Required task: Exactly repeat the lines starting at the one that holds "Continue the Blender" and ending at the one that holds "bpy.data.objects.remove(o)". Both end lines count; leave out everything else.

Information shown:
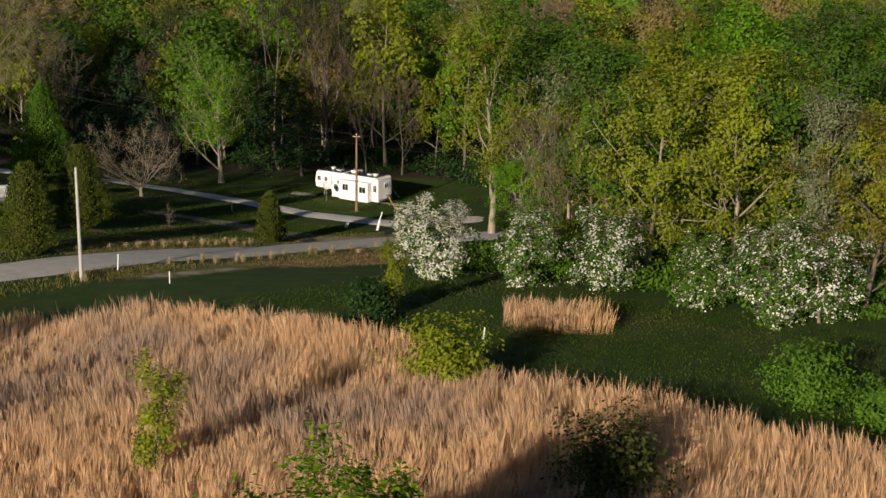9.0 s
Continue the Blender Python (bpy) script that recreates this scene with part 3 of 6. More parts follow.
def bush(name, seed, height, radius, label, leaf, n=1200, size=0.22, stems=7):
    """A rounded uneven shrub: stems from the ground and many small leaves in clumps."""
    rng = np.random.default_rng(seed)
    top = thing(name, label=label, category="bush")
    g = Geo()
    tips = []
    for i in range(stems):
        a = i * 2.4 + rng.random()
        e = np.array([math.cos(a), math.sin(a), 0]) * radius * rng.uniform(0.3, 0.8) + [0, 0, height * rng.uniform(0.6, 0.95)]
        pts = [np.zeros(3) - [0, 0, 0.1], e * 0.45 + rng.normal(0, 0.1, 3), e]
        tube(g, pts, [0.05, 0.035, 0.015], 4)
        for u in (0.3, 0.45, 0.6, 0.75, 0.9, 1.0):
            tips.append(e * u)
            for _ in range(2):
                q = e * u + rng.normal(0, radius * 0.3, 3)
                q[2] = abs(q[2])
                tips.append(q)
    part("stem", g.mesh("stem", BARK), None, top)
    tips = np.array(tips)
    c = tips[rng.integers(0, len(tips), n)] + rng.normal(0, radius * 0.16, (n, 3))
    c[:, 2] = np.clip(c[:, 2], 0.05, height * 1.05)
    part("foliage", quads_mesh("foliage", leaf_faces(rng, c, size, unit(c - [0, 0, height * 0.3]), 0.2), leaf), None, top)
    return top


def stand(proto, x, y, turn=0.0, scale=1.0, label="", group="", tall=None):
    ob = copy_thing(proto, pose(x, y, gz(x, y), 0, 0, turn) @ Matrix.Diagonal((scale, scale, tall or scale, 1)))
    return tagged(ob, label, "", group)


def place(ob, x, y, turn=0.0, sink=0.0):
    ob.matrix_basis = pose(x, y, gz(x, y) - sink, 0, 0, turn)
    return ob


def park(ob):
    """Takes away a pattern tree once its copies stand."""
    for o in (*ob.children_recursive, ob):
        bpy.data.objects.remove(o)


# ---- tall dry grass ----
def reed_bed(name, poly, per_m2, height, seed, label, holes=(), material=None, thin=0.015, category="tall grass", clump=0.0, ragged=0.5, heads=0.0, lodged=1.0):
    rng = np.random.default_rng(seed)
    P0 = np.array(poly)
    lo, hi = P0.min(0), P0.max(0)
    p = rng.uniform(lo, hi, (int((hi - lo).prod() * per_m2), 2))
    j = p + rng.normal(0, ragged, p.shape)
    ok = inside(j[:, 0], j[:, 1], poly)
    soft = p + rng.normal(0, 0.6, p.shape)
    for h in holes:
        ok &= ~inside(soft[:, 0], soft[:, 1], h) | (rng.random(len(p)) < 0.015)
    p = p[ok]
    wave = np.sin(p[:, 0] * 0.9 + 2 * np.sin(p[:, 1] * 0.55 + seed)) * np.sin(p[:, 1] * 0.8 + 1.7 * np.sin(p[:, 0] * 0.45))
    tall = np.sin(p[:, 0] * 0.43 + 2.1 * np.sin(p[:, 1] * 0.31 + seed)) * np.sin(p[:, 1] * 0.37 + 1.6 * np.sin(p[:, 0] * 0.23 + 1))
    slow = np.sin(p[:, 0] * 0.21 + 1.3 * np.sin(p[:, 1] * 0.17 + seed) + seed) * np.sin(p[:, 1] * 0.19 + 0.7)
    ok = rng.random(len(p)) < 0.8 + 0.12 * wave + 0.22 * slow + 0.12 * tall
    p, wave, slow, tall = p[ok], wave[ok], slow[ok], tall[ok]
    cell = np.floor(p / 0.7) * 0.7 + 0.35 + 0.3 * np.sin(np.floor(p / 0.7)[:, ::-1] * 12.9 + np.floor(p / 0.7) * 4.1)
    p = p * (1 - clump) + cell * clump
    n = len(p)
    tuft, sway = np.sin(cell[:, 0] * 37.7 + cell[:, 1] * 91.3), np.stack([np.sin(cell[:, 0] * 71.3 + cell[:, 1] * 17.9), np.sin(cell[:, 0] * 23.1 - cell[:, 1] * 57.7)], -1)
    h = height * (0.82 + 0.05 * wave + 0.12 * slow + 0.10 * tall + 0.17 * tuft * (height > 1.5) + rng.normal(0, 0.10, n)).clip(0.35, 1.3)
    lean = rng.normal(0, 0.13 * lodged, (n, 2)) + (p - cell) * 0.3 + 0.10 * sway + 0.09 * np.stack([np.sin(p[:, 1] * 0.3 + seed), np.cos(p[:, 0] * 0.27)], -1)
    a = rng.normal(0.25, 0.6, n)
    w = rng.uniform(0.6, 1.5, n) * thin
    side = np.stack([np.cos(a), np.sin(a), 0 * a], -1) * w[:, None]
    base = np.c_[p, ground_z(p[:, 0], p[:, 1]) - 0.03]
    mid = base + np.c_[lean * (h * 0.45)[:, None], h * 0.68]
    tip = base + np.c_[lean * h[:, None], h]
    blades = np.stack([base, mid + side, tip, mid - side], 1)
    me = quads_mesh(name, blades, material or REED)
    if heads:
        ok = rng.random(n) < heads
        b, t, sd = (base + (tip - base) * 0.5)[ok], tip[ok], side[ok]
        up = t + np.c_[lean[ok] * 0.25, np.full(ok.sum(), 0.08)]
        m = b + (up - b) * 0.5
        top = np.stack([b, m + sd * 0.9, up, m - sd * 0.9], 1)
        me = quads_mesh(name, np.concatenate([blades, top]), material or REED)
        me.materials.append(PLUME)
        me.polygons.foreach_set("material_index", np.r_[np.zeros(n, np.int32), np.ones(len(top), np.int32)])
    return tagged(new(name, me), label, category, kind="stuff")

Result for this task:
Continue the Blender Python (bpy) script that recreates this scene with part 3 of 6. More parts follow.
def bush(name, seed, height, radius, label, leaf, n=1200, size=0.22, stems=7):
    """A rounded uneven shrub: stems from the ground and many small leaves in clumps."""
    rng = np.random.default_rng(seed)
    top = thing(name, label=label, category="bush")
    g = Geo()
    tips = []
    for i in range(stems):
        a = i * 2.4 + rng.random()
        e = np.array([math.cos(a), math.sin(a), 0]) * radius * rng.uniform(0.3, 0.8) + [0, 0, height * rng.uniform(0.6, 0.95)]
        pts = [np.zeros(3) - [0, 0, 0.1], e * 0.45 + rng.normal(0, 0.1, 3), e]
        tube(g, pts, [0.05, 0.035, 0.015], 4)
        for u in (0.3, 0.45, 0.6, 0.75, 0.9, 1.0):
            tips.append(e * u)
            for _ in range(2):
                q = e * u + rng.normal(0, radius * 0.3, 3)
                q[2] = abs(q[2])
                tips.append(q)
    part("stem", g.mesh("stem", BARK), None, top)
    tips = np.array(tips)
    c = tips[rng.integers(0, len(tips), n)] + rng.normal(0, radius * 0.16, (n, 3))
    c[:, 2] = np.clip(c[:, 2], 0.05, height * 1.05)
    part("foliage", quads_mesh("foliage", leaf_faces(rng, c, size, unit(c - [0, 0, height * 0.3]), 0.2), leaf), None, top)
    return top


def stand(proto, x, y, turn=0.0, scale=1.0, label="", group="", tall=None):
    ob = copy_thing(proto, pose(x, y, gz(x, y), 0, 0, turn) @ Matrix.Diagonal((scale, scale, tall or scale, 1)))
    return tagged(ob, label, "", group)


def place(ob, x, y, turn=0.0, sink=0.0):
    ob.matrix_basis = pose(x, y, gz(x, y) - sink, 0, 0, turn)
    return ob


def park(ob):
    """Takes away a pattern tree once its copies stand."""
    for o in (*ob.children_recursive, ob):
        bpy.data.objects.remove(o)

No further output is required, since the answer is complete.